C'est un véritable scandale de confidentialité qui secoue l'écosystème des extensions de navigateur. La société de cybersécurité Koi a révélé qu'Urban VPN Proxy, une extension gratifiée du badge « Recommandé » par Google et téléchargée des millions de fois, se comportait en réalité comme un logiciel espion. Loin de protéger ses utilisateurs, l'outil enregistrait la totalité de leurs échanges avec une dizaine de plateformes d'intelligence artificielle, dont les plus populaires comme ChatGPT, Gemini, Claude ou encore Microsoft Copilot.
Comment un simple VPN parvenait-il à intercepter toutes vos données ?
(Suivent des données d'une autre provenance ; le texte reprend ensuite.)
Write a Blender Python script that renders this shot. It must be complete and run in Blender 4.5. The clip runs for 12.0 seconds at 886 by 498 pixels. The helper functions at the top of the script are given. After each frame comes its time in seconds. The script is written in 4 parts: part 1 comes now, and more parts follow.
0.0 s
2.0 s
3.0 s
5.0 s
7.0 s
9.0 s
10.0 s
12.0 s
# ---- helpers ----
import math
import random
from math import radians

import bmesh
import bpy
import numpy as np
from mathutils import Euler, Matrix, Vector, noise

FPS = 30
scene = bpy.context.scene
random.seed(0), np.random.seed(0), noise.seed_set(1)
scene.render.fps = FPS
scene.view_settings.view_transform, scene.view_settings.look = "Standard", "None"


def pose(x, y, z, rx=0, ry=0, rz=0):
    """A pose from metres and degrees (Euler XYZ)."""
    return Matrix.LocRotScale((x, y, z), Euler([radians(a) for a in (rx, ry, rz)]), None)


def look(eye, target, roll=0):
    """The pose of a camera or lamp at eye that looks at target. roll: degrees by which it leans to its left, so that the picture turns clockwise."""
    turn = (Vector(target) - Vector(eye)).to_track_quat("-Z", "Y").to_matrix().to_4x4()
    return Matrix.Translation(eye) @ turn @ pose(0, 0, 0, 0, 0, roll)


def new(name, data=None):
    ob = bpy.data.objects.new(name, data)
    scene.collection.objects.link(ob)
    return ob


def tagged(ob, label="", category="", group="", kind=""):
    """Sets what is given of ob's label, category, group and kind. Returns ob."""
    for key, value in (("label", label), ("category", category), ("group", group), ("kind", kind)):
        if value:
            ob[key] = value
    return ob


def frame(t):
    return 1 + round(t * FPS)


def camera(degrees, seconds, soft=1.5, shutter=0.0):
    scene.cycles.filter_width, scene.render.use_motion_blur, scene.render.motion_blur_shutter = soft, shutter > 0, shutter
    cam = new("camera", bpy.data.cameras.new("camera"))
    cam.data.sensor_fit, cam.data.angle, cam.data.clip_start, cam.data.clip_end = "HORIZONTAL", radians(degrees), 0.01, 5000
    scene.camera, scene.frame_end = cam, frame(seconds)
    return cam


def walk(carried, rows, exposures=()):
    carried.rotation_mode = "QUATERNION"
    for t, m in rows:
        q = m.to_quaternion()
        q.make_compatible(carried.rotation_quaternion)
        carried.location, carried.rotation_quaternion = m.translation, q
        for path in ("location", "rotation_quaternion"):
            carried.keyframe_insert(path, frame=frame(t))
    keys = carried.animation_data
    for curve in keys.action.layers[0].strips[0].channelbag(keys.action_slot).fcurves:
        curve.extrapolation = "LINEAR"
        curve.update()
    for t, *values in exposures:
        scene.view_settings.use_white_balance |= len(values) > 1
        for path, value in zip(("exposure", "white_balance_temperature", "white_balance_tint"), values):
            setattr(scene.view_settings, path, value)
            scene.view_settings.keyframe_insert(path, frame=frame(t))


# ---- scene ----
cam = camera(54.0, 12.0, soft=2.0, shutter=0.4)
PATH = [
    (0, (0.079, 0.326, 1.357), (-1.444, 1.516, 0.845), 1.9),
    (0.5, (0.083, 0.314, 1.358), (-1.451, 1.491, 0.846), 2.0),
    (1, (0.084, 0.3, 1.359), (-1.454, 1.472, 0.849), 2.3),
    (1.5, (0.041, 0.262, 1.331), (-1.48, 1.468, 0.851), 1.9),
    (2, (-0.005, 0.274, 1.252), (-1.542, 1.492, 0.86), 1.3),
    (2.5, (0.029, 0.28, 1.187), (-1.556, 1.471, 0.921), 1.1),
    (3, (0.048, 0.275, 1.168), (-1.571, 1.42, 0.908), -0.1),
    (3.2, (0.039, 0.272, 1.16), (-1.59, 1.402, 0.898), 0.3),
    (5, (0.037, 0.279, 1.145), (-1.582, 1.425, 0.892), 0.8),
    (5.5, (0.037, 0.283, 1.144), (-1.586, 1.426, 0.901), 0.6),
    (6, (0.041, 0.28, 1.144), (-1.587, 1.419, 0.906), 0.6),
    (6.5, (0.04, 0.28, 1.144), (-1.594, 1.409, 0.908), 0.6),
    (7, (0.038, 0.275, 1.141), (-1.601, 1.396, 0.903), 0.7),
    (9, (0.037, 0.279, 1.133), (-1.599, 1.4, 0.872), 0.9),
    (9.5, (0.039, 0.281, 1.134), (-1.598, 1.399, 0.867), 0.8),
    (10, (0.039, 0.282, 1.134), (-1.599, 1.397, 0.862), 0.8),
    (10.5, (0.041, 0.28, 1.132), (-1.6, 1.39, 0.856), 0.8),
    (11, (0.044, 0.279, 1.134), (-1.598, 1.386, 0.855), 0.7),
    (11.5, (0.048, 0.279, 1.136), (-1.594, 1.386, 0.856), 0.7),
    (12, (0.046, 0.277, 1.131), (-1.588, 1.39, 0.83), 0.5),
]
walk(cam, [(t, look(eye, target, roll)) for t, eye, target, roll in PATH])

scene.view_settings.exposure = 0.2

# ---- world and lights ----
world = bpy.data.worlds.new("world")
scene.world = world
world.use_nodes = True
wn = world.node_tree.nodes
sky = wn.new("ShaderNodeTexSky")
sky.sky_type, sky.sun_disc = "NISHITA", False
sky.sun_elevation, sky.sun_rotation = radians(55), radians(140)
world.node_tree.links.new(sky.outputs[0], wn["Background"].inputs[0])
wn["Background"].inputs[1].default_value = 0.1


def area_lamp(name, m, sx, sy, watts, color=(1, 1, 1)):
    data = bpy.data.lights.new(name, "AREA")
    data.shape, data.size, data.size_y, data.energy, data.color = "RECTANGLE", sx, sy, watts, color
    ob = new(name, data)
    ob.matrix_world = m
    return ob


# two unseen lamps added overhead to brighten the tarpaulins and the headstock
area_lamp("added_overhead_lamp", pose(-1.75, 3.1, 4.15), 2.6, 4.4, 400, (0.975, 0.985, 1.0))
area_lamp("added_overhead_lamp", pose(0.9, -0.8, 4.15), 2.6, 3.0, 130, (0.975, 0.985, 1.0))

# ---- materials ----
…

Le mécanisme reposait sur une technique particulièrement intrusive. L'extension injectait un script malveillant directement dans les pages des plateformes d'IA ciblées. Ce dernier parvenait à détourner les fonctions natives du navigateur pour intercepter la totalité du trafic réseau, capturant ainsi chaque question posée par l'utilisateur et chaque réponse fournie par le chatbot. Les données étaient ensuite compressées et envoyées discrètement vers les serveurs d'Urban VPN.
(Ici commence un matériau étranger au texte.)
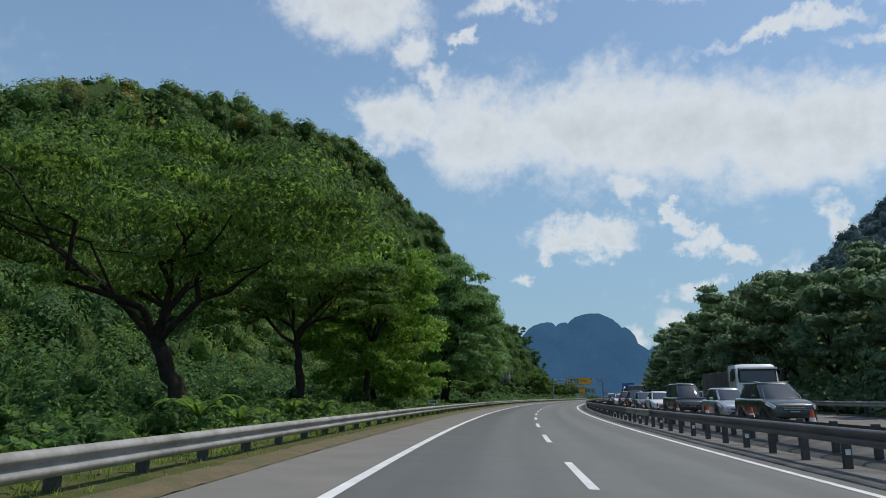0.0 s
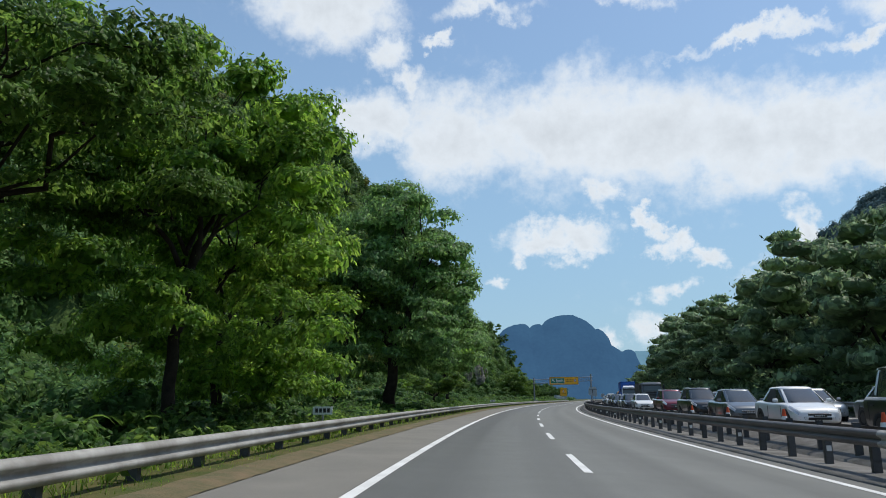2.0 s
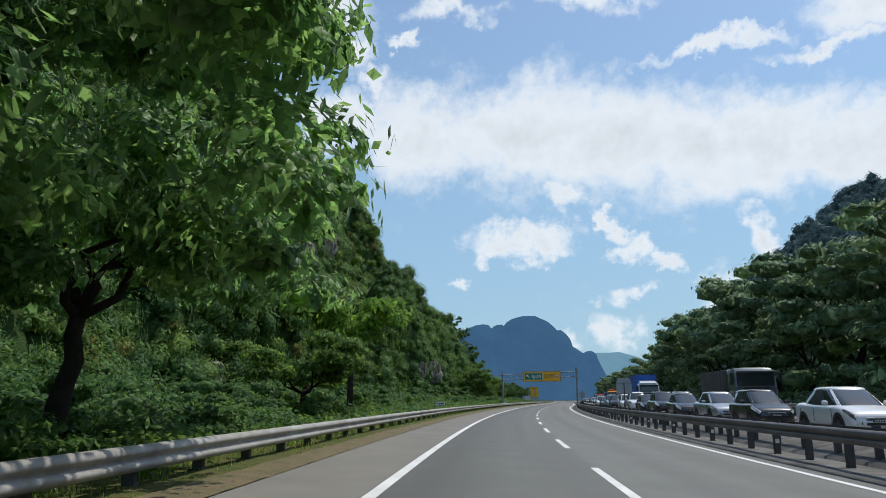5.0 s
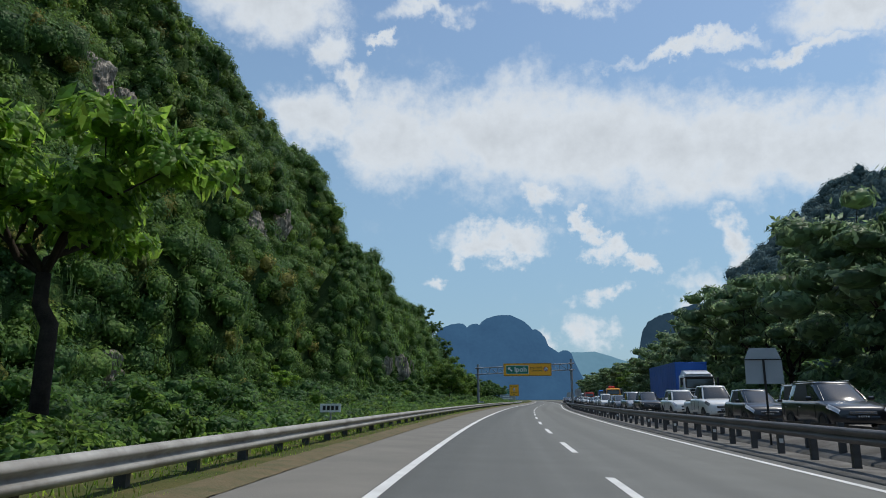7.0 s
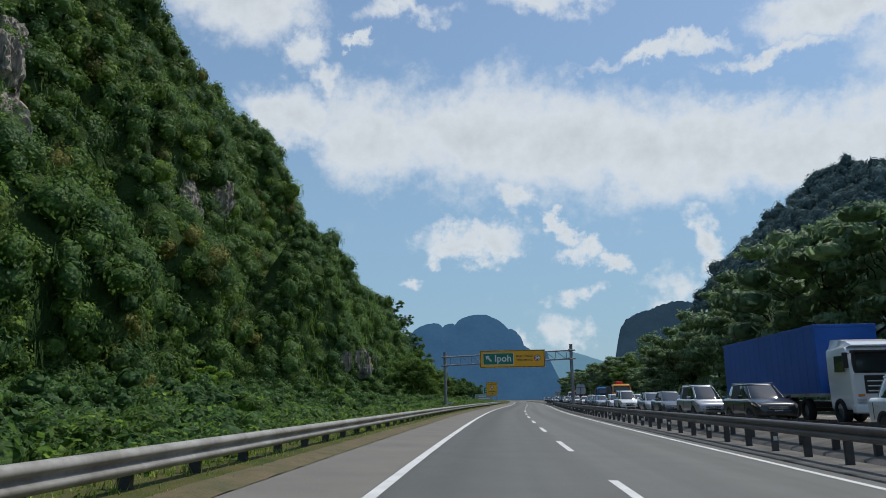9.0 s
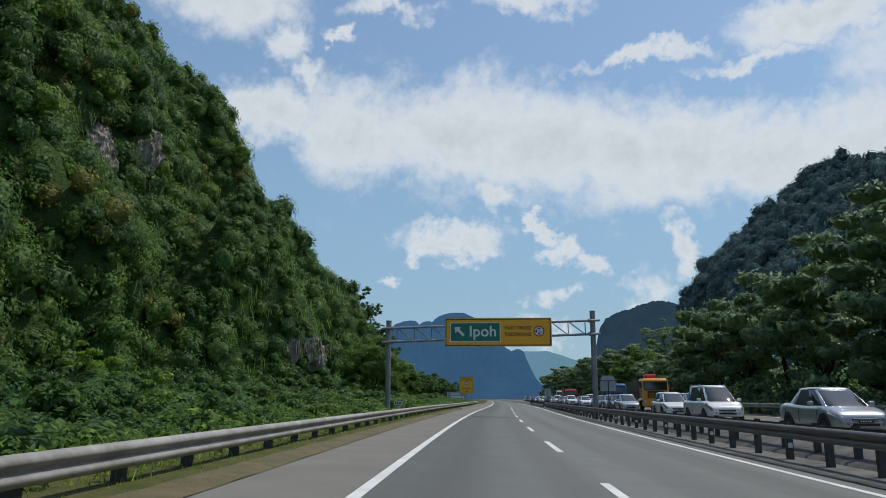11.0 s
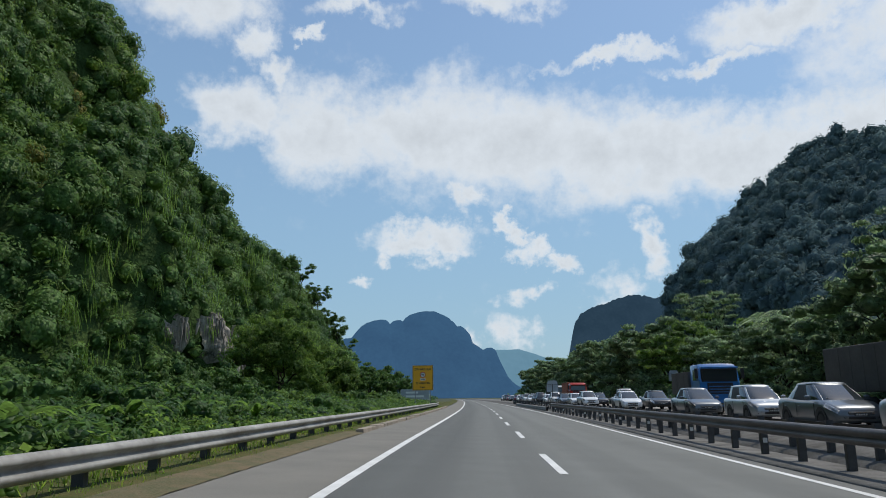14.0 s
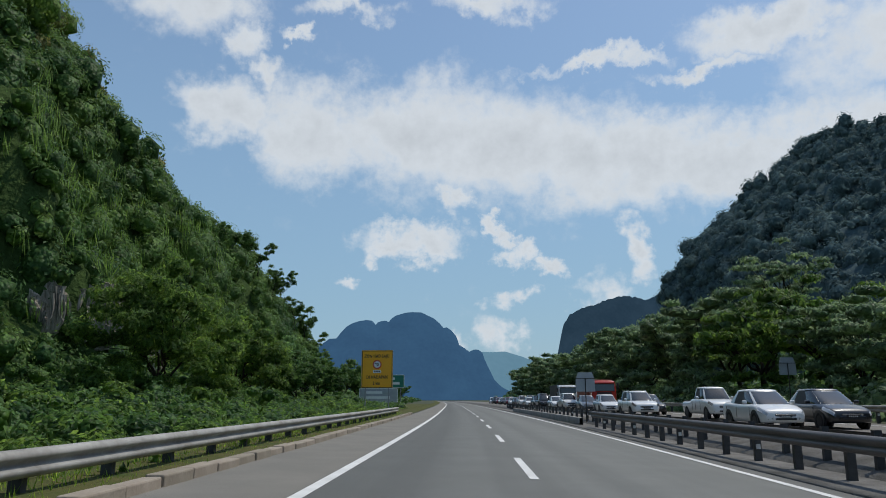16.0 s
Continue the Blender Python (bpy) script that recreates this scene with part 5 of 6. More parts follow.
        f = bm.faces.new(vs if sg < 0 else vs[::-1])
        bm.normal_update()
        if f.normal.y > 0:
            f.normal_flip()
    part("height_symbol", bm, SIGN_BLACK, lim)
    lettering("lettering", "4", cx - 0.27, cz - 0.10, 0.30, y - 0.026, SIGN_BLACK, lim, 1.0, 1.0, 0.008)
    lettering("lettering", ".75m", cx - 0.08, cz - 0.08, 0.16, y - 0.026, SIGN_BLACK, lim, 1.0, 1.0, 0.004)


gantry()


def zone_sign():
    # the sign stands left of the rail, on two thin posts
    s = thing("zone_sign", Matrix.Translation((43.1, 298.4, 0.0)) @ Matrix.Rotation(radians(-14.5), 4, "Z"), "square yellow speed zone sign on two posts", "road sign")
    w, z0, z1 = 1.29, 2.10, 5.17
    for x in (-0.95, 0.95):
        bm = bmesh.new()
        tube(bm, (x, 0.08, -0.9), (x, 0.08, z1 - 0.1), 0.045, seg=12)
        part("post", bm, STEEL_POST, s)
    bm = bmesh.new()
    rounded_plate(bm, -w, w, z0, z1, -0.02, 0.02, 0.05)
    part("board", bm, SIGN_BACK, s)
    for n, i, mm, d in (("yellow_edge", 0.02, SIGN_YELLOW, 0.004), ("black_border", 0.05, SIGN_BLACK, 0.008), ("yellow_face", 0.10, SIGN_YELLOW, 0.012)):
        bm = bmesh.new()
        rounded_plate(bm, -w + i, w - i, z0 + i, z1 - i, -0.02 - d, -0.024 + 0.004 - d + 0.004, 0.05)
        part(n, bm, mm, s)
    lettering("lettering", "ZON HAD LAJU", -1.04, z1 - 0.60, 0.35, -0.036, SIGN_BLACK, s, 0.74, 1.14, 0.010)
    lettering("lettering", "DI HADAPAN", -0.86, z0 + 0.78, 0.35, -0.036, SIGN_BLACK, s, 0.74, 1.14, 0.010)
    lettering("lettering", "2 km", -0.34, z0 + 0.30, 0.34, -0.036, SIGN_BLACK, s, 0.82, 1.06, 0.010)
    zc = z1 - 1.16
    bm = bmesh.new()
    disc(bm, 0, zc, 0.36, -0.038, -0.032)
    lim = part("speed_limit", bm, SIGN_RED, s, "round red-ringed speed limit")
    bm = bmesh.new()
    disc(bm, 0, zc, 0.27, -0.042, -0.038)
    part("white_disc", bm, SIGN_WHITE, lim)
    lettering("lettering", "90", -0.21, zc - 0.12, 0.34, -0.046, SIGN_BLACK, lim, 1.0, 1.0, 0.010)
    bm = bmesh.new()
    box(bm, -0.33, 0.33, -0.037, -0.032, zc - 0.68, zc - 0.44)
    pl = part("sub_plate", bm, SIGN_WHITE, s)
    bm = bmesh.new()
    for k in range(4):
        box(bm, -0.24 + 0.13 * k, -0.15 + 0.13 * k, -0.040, -0.037, zc - 0.62, zc - 0.50)
    part("marking", bm, SIGN_BLACK, pl)


zone_sign()


def back_sign(s, u, z, w, tilt, thing_label):
    """A median sign seen from behind: a plate with clipped upper corners on a thin post."""
    t = thing("back_of_sign", frame_at(s, u, 0.0, tilt), thing_label, "road sign", "signs seen from behind")
    bm = bmesh.new()
    h = w * 0.98
    pts = ((-w / 2, 0), (w / 2, 0), (w / 2 * 0.96, h * 0.68), (w / 2 * 0.70, h), (-w / 2 * 0.70, h), (-w / 2 * 0.96, h * 0.68))
    f = bm.faces.new([bm.verts.new((x, 0, z + q)) for x, q in pts])
    g = bmesh.ops.extrude_face_region(bm, geom=[f])
    bmesh.ops.translate(bm, verts=[v for v in g["geom"] if isinstance(v, bmesh.types.BMVert)], vec=(0, 0.02, 0))
    bmesh.ops.recalc_face_normals(bm, faces=bm.faces[:])
    part("plate", bm, SIGN_BACK, t)
    bm = bmesh.new()
    box(bm, -w * 0.49, w * 0.49, -0.035, -0.004, z + h * 0.66, z + h * 0.69)
    part("brace", bm, SIGN_BLACK, t)
    bm = bmesh.new()
    tube(bm, (0, -0.03, -0.3), (0, -0.03, z + h * 0.66), 0.032, seg=10)
    part("post", bm, SIGN_BLACK, t)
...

Le plus inquiétant est que cette collecte de données fonctionnait indépendamment de la fonction VPN. Que l'utilisateur ait activé la protection ou non, le script tournait en permanence en arrière-plan. La seule façon de stopper cet espionnage était de désinstaller complètement l'extension. Selon les chercheurs, cette fonctionnalité malveillante a été ajoutée silencieusement lors d'une mise à jour en juillet 2025.
Quelle est l'ampleur de cette collecte de données et qui est concerné ?
L'enquête estime qu'entre six et huit millions de personnes sont potentiellement concernées. Toute personne ayant utilisé l'une des dix plateformes d'IA ciblées avec l'extension installée depuis cette date doit considérer que ses conversations sont compromises. Cela inclut des informations potentiellement très sensibles : des problèmes personnels, des questions médicales, des détails financiers ou encore du code propriétaire.
Le problème ne s'arrête pas à Urban VPN Proxy. Le même code espion a été retrouvé dans sept autres extensions du même éditeur, disponibles sur Chrome et Edge, comme 1ClickVPN, Urban Browser Guard et Urban Ad Blocker. La plupart de ces outils arboraient également les badges de confiance de Google et Microsoft, censés garantir un haut niveau de sécurité et une expérience utilisateur validée manuellement.
Qui se cache derrière Urban VPN et quelles sont les implications ?
Urban VPN appartient à Urban Cyber Security Inc., une société affiliée à BiScience, un courtier en données (data broker) bien connu des experts en sécurité. La politique de confidentialité de l'extension mentionne bien la collecte des échanges avec les chatbots à des « fins d'analyse marketing », une information noyée dans un document que peu d'utilisateurs consultent. Cette pratique est en contradiction directe avec la page du Chrome Web Store, qui affirme que les données ne sont « pas vendues à des tiers ».
Cette affaire soulève de sérieuses questions sur la fiabilité des processus de validation des boutiques d'extensions. Le fait qu'un logiciel espion ait pu non seulement être publié, mais aussi recevoir un badge de recommandation de Google, met en lumière des failles béantes dans la protection des utilisateurs. Au moment de la publication de l'enquête, l'extension était toujours en ligne et recommandée, exposant des millions de personnes à un risque majeur de violation de leur vie privée.